Architectural Studies 220 - Reinventing Tokyo

Fall
2019
01
4.00
Trent Maxey, Samuel Morse
MW 02:00PM-03:20PM
Amherst College
ARCH-220-01-1920F
FAYE 113
tmaxey@amherst.edu; scmorse@amherst.edu
ASLC-220-01,ARCH-220-01

(Offered as ASLC 220 and ARCH 220) Tokyo is the political, cultural, and economic center of Japan, the largest urban conglomeration on the planet, holding 35 million people, fully one-fifth of Japan’s population. Since its founding 400 years ago, when a small fishing village became Edo, the castle headquarters of the Tokugawa shoguns, the city has been reinvented multiple times—as the birthplace of Japan’s early modern urban bourgeois culture, imperial capital to a nation-state, center of modern consumer culture, postwar democratic exemplar, and postmodern metropolis. The class will focus on the portrayals of Tokyo and its reinventions in art, literature, and politics from the end of the Edo period to the present day. It will examine the changes that took place as the city modernized and Westernized in the Meiji era, became the center of modern urban life in Japan before the Second World War, and rebuilt itself as the center of the country’s economic miracle in the postwar era. As the largest human cultural creation in Japan, one that endured political upheavals, fires, earthquakes, fire-bombings and unbridled development, Tokyo has always been a complex subject. We will use that complexity to engage in interdisciplinary thinking and to consider a culture different than one’s own.

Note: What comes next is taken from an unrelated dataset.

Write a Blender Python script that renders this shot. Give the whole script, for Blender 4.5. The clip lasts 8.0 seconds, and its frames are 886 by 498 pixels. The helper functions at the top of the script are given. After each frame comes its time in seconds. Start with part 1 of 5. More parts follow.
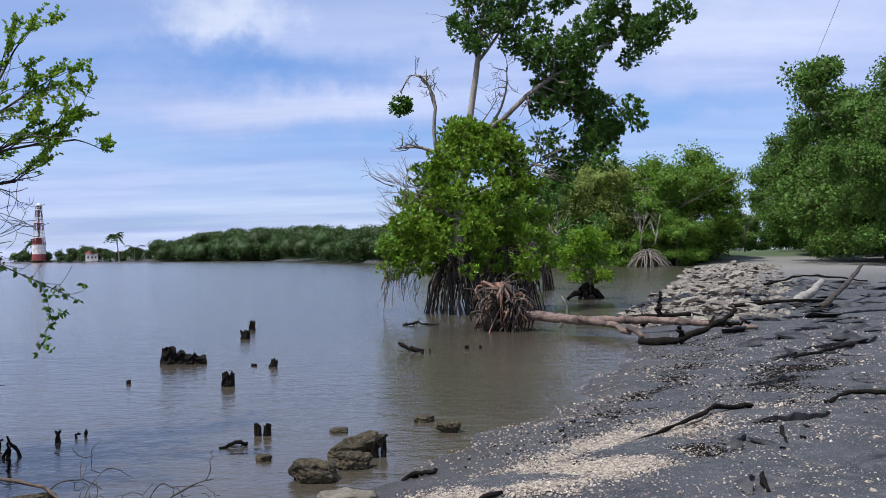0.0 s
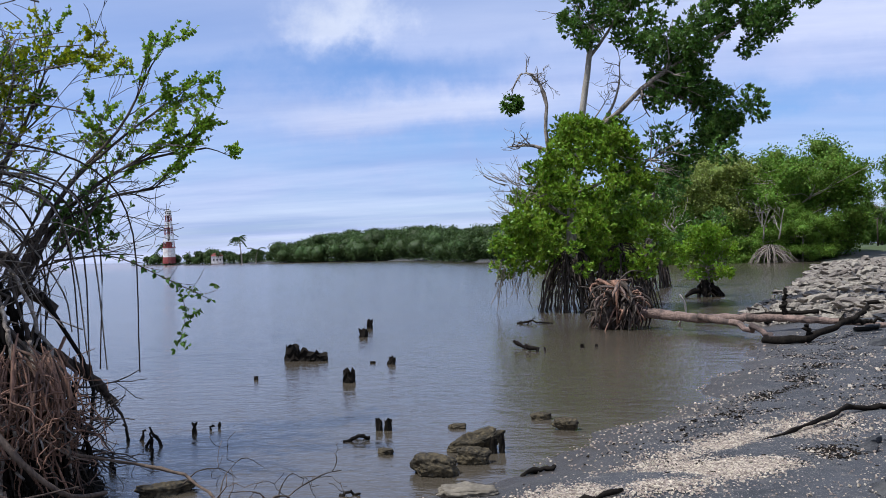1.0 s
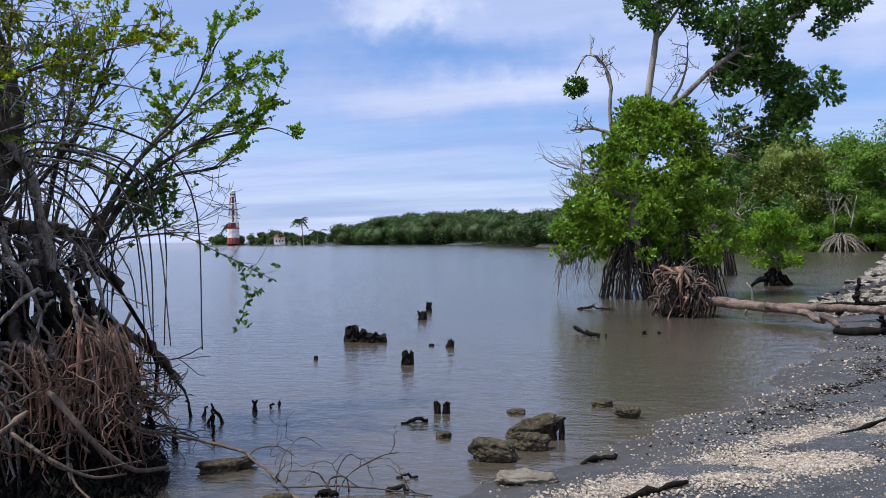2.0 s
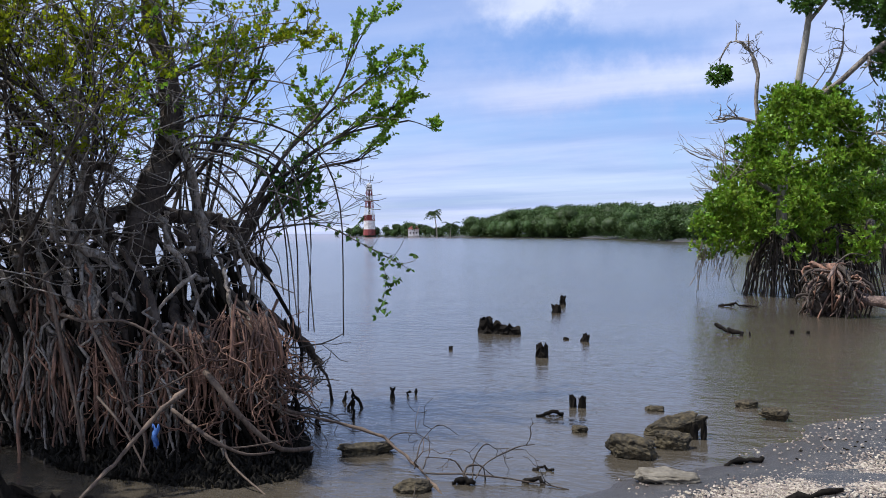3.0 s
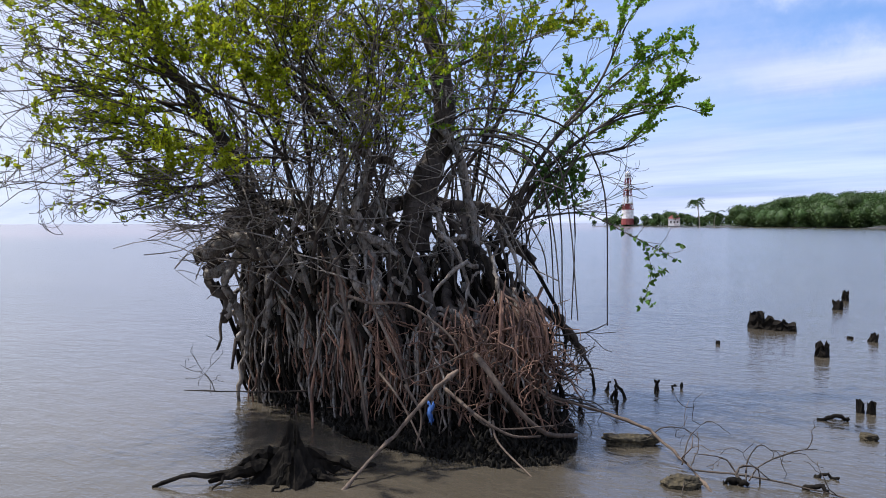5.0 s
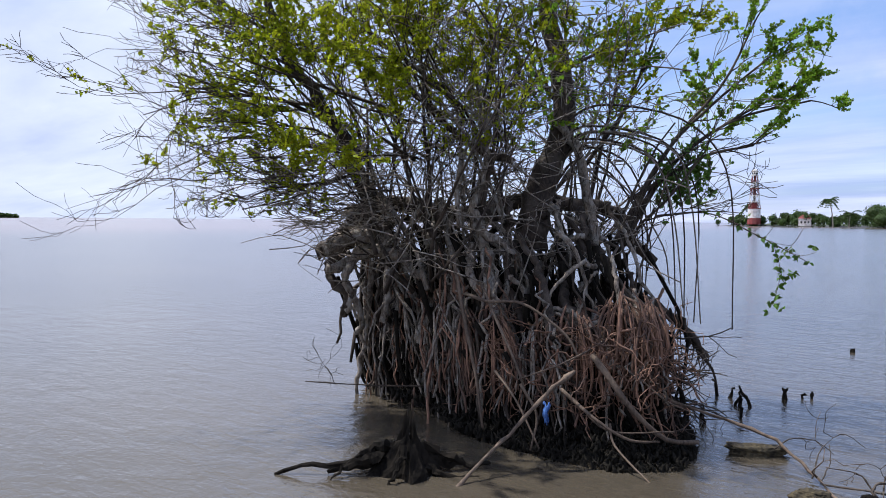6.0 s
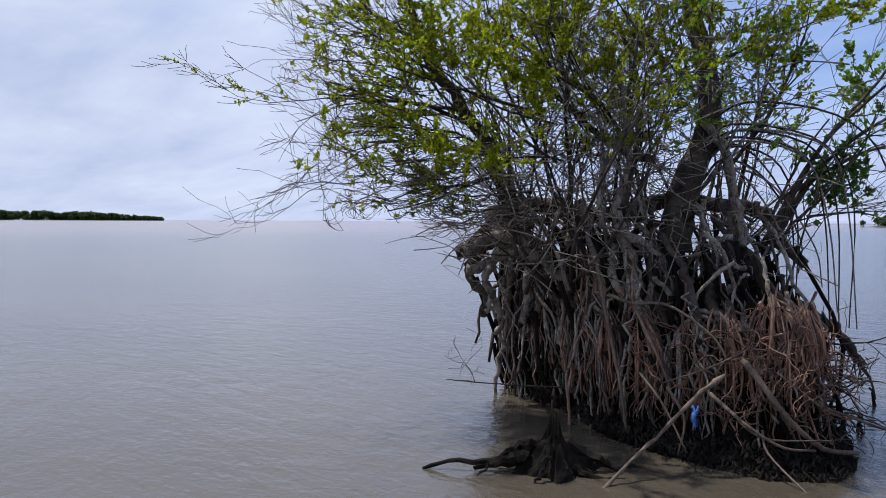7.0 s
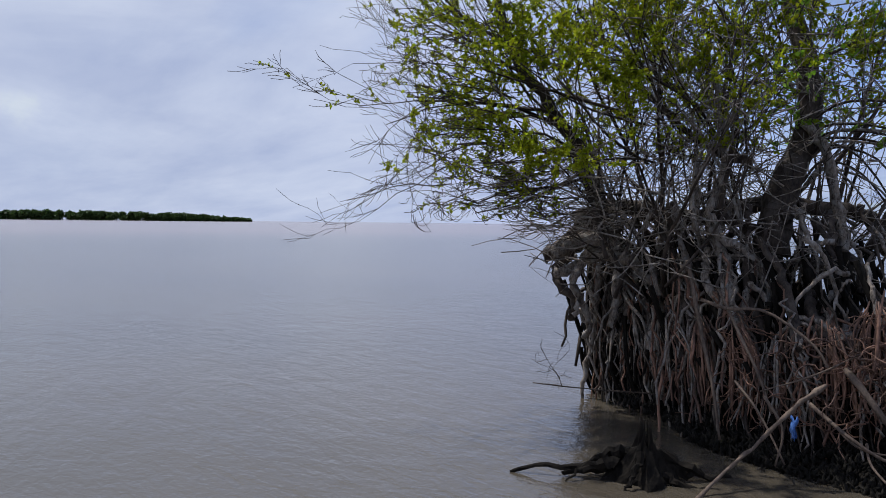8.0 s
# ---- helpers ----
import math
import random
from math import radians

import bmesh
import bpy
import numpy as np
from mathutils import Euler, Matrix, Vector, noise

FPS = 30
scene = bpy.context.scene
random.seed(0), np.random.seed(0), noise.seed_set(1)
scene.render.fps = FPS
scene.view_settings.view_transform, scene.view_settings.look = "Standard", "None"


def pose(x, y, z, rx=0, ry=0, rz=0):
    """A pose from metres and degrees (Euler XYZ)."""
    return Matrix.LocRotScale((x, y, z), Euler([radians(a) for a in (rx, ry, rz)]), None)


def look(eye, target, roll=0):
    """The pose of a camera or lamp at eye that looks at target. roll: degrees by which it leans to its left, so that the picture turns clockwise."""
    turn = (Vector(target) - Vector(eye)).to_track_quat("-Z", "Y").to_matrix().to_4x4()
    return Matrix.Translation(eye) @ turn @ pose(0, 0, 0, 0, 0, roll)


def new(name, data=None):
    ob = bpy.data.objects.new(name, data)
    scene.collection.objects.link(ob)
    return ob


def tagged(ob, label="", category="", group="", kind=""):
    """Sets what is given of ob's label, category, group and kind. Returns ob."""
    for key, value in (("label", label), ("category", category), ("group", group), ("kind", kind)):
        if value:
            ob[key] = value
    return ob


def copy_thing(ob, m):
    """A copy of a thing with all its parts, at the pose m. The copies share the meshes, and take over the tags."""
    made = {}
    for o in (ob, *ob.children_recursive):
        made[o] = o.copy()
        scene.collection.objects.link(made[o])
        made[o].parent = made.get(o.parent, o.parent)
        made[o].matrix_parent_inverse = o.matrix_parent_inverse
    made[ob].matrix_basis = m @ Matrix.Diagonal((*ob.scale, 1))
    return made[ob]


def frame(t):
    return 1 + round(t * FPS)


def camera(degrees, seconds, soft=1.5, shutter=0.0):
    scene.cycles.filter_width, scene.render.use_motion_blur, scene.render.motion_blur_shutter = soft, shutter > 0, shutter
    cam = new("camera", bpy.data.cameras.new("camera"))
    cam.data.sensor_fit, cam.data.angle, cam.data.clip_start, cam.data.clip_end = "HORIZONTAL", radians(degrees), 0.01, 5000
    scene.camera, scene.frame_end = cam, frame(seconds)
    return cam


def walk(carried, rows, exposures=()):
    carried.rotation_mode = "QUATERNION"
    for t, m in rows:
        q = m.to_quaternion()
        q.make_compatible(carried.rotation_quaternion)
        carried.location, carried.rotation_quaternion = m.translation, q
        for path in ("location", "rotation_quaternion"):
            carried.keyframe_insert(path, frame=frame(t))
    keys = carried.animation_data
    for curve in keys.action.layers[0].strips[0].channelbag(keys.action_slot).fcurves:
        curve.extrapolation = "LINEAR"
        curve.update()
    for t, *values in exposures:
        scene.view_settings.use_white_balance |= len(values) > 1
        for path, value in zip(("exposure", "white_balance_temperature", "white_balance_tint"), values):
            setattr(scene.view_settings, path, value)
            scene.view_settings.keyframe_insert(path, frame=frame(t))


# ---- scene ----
cam = camera(55.4, 8.0, 0.9)
PATH = [
    (0, (0.204, -0.7, 1.721), (0.197, 1.299, 1.731), -0.8),
    (0.5, (0.197, -0.807, 1.716), (0.055, 1.188, 1.728), -1.0),
    (1, (0.177, -0.782, 1.715), (-0.094, 1.199, 1.728), -1.5),
    (2.3, (0.13, -0.67, 1.697), (-0.353, 1.271, 1.664), -0.3),
    (2.5, (0.117, -0.677, 1.696), (-0.434, 1.246, 1.662), -0.1),
    (3, (0.101, -0.692, 1.689), (-0.609, 1.178, 1.652), -0.2),
    (3.5, (0.107, -0.775, 1.684), (-0.737, 1.038, 1.638), -0.1),
    (4, (0.069, -0.708, 1.687), (-0.898, 1.041, 1.632), 0.1),
    (4.5, (0.087, -0.784, 1.699), (-0.972, 0.911, 1.64), 0.3),
    (5, (0.059, -0.761, 1.687), (-1.175, 0.813, 1.626), -0.1),
    (5.2, (0.042, -0.748, 1.686), (-1.25, 0.777, 1.623), 0.0),
    (6.5, (0.038, -0.775, 1.696), (-1.484, 0.52, 1.628), 0.5),
    (7, (0.0, -0.915, 1.687), (-1.624, 0.25, 1.621), 0.3),
    (7.5, (-0.015, -0.926, 1.7), (-1.696, 0.157, 1.635), 0.1),
    (8, (-0.036, -0.953, 1.684), (-1.765, 0.05, 1.622), 0.6),
]
walk(cam, [(t, look(eye, target, roll)) for t, eye, target, roll in PATH],
     exposures=[(0, 0.06, 6050, 10), (1.2, 0.06, 6050, 10), (3, 0.18, 6100, 10), (5, 0.34, 6200, 10), (6.5, 0.22, 6200, 10), (7.2, -0.06, 6150, 10), (8, -0.24, 6120, 10)])

# ---- light ----
SUN_DIR = Vector((-0.38, -0.24, 0.89)).normalized()      # towards the sun
sun = new("sun", bpy.data.lights.new("sun", "SUN"))
sun.data.energy, sun.data.angle, sun.data.color = 4.7, radians(0.8), (1.0, 0.965, 0.91)
sun.matrix_world = look(SUN_DIR * 60, (0, 0, 0))

world = bpy.data.worlds.new("sky")
scene.world = world
world.use_nodes = True
wn, wl = world.node_tree.nodes, world.node_tree.links
wn.clear()


def wnode(kind, **values):
    n = wn.new(kind)
    for key, value in values.items():
        n.inputs[key].default_value = value
    return n


sky = wn.new("ShaderNodeTexSky")
sky.sky_type, sky.sun_disc = "NISHITA", False
sky.sun_elevation = math.asin(SUN_DIR.z)
sky.sun_rotation = math.atan2(SUN_DIR.x, SUN_DIR.y)
sky.air_density, sky.dust_density, sky.ozone_density = 1.0, 0.6, 2.0
coord = wn.new("ShaderNodeTexCoord")
split = wn.new("ShaderNodeSeparateXYZ")
wl.new(coord.outputs["Generated"], split.inputs[0])
lift = wn.new("ShaderNodeMath"); lift.operation = "ADD"; lift.inputs[1].default_value = 0.10
wl.new(split.outputs["Z"], lift.inputs[0])
low = wn.new("ShaderNodeMath"); low.operation = "MAXIMUM"; low.inputs[1].default_value = 0.05
wl.new(lift.outputs[0], low.inputs[0])
flat = wn.new("ShaderNodeVectorMath"); flat.operation = "DIVIDE"
wl.new(coord.outputs["Generated"], flat.inputs[0]); wl.new(low.outputs[0], flat.inputs[1])
mapped = wn.new("ShaderNodeMapping")
mapped.inputs["Rotation"].default_value = (0, 0, radians(22))
mapped.inputs["Scale"].default_value = (0.34, 1.0, 0.0)
mapped.inputs["Location"].default_value = (3.1, 1.7, 0.0)
wl.new(flat.outputs[0], mapped.inputs[0])
veil = wnode("ShaderNodeTexNoise", Scale=0.46, Detail=5.0, Roughness=0.5, Distortion=0.5)
wl.new(mapped.outputs[0], veil.inputs["Vector"])
ramp = wn.new("ShaderNodeValToRGB")
ramp.color_ramp.elements[0].position, ramp.color_ramp.elements[0].color = 0.38, (0.34, 0.34, 0.34, 1)
ramp.color_ramp.elements[1].position, ramp.color_ramp.elements[1].color = 0.62, (0.92, 0.92, 0.92, 1)
wl.new(veil.outputs["Fac"], ramp.inputs[0])
# the cloud cover thickens towards the open sea in the west
west = wn.new("ShaderNodeMapRange")
west.inputs["From Min"].default_value, west.inputs["From Max"].default_value = -0.55, -0.98
west.inputs["To Min"].default_value, west.inputs["To Max"].default_value = 0.0, 0.6
wl.new(split.outputs["X"], west.inputs["Value"])
high = wn.new("ShaderNodeMapRange")
high.inputs["From Min"].default_value, high.inputs["From Max"].default_value = 0.22, 0.55
high.inputs["To Max"].default_value = 0.5
wl.new(split.outputs["Z"], high.inputs["Value"])
deck = wn.new("ShaderNodeMath"); deck.operation = "ADD"
wl.new(west.outputs[0], deck.inputs[0]); wl.new(high.outputs[0], deck.inputs[1])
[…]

The seminar will culminate with an 8-day trip to Tokyo, Japan in early January 2020. All students enrolled in the course are expected to participate in the trip. The cost of the trip will be covered by Amherst College. Limited to 12 Amherst College students. Open to sophomores and juniors. Admission with consent of the instructors. Enrollment is by written application only, with an interview process to follow in Spring 2019. Preference given to students who have prior course work in East Asian studies. Fall semester. Professors Maxey and Morse.

Permission is required for interchange registration during all registration periods.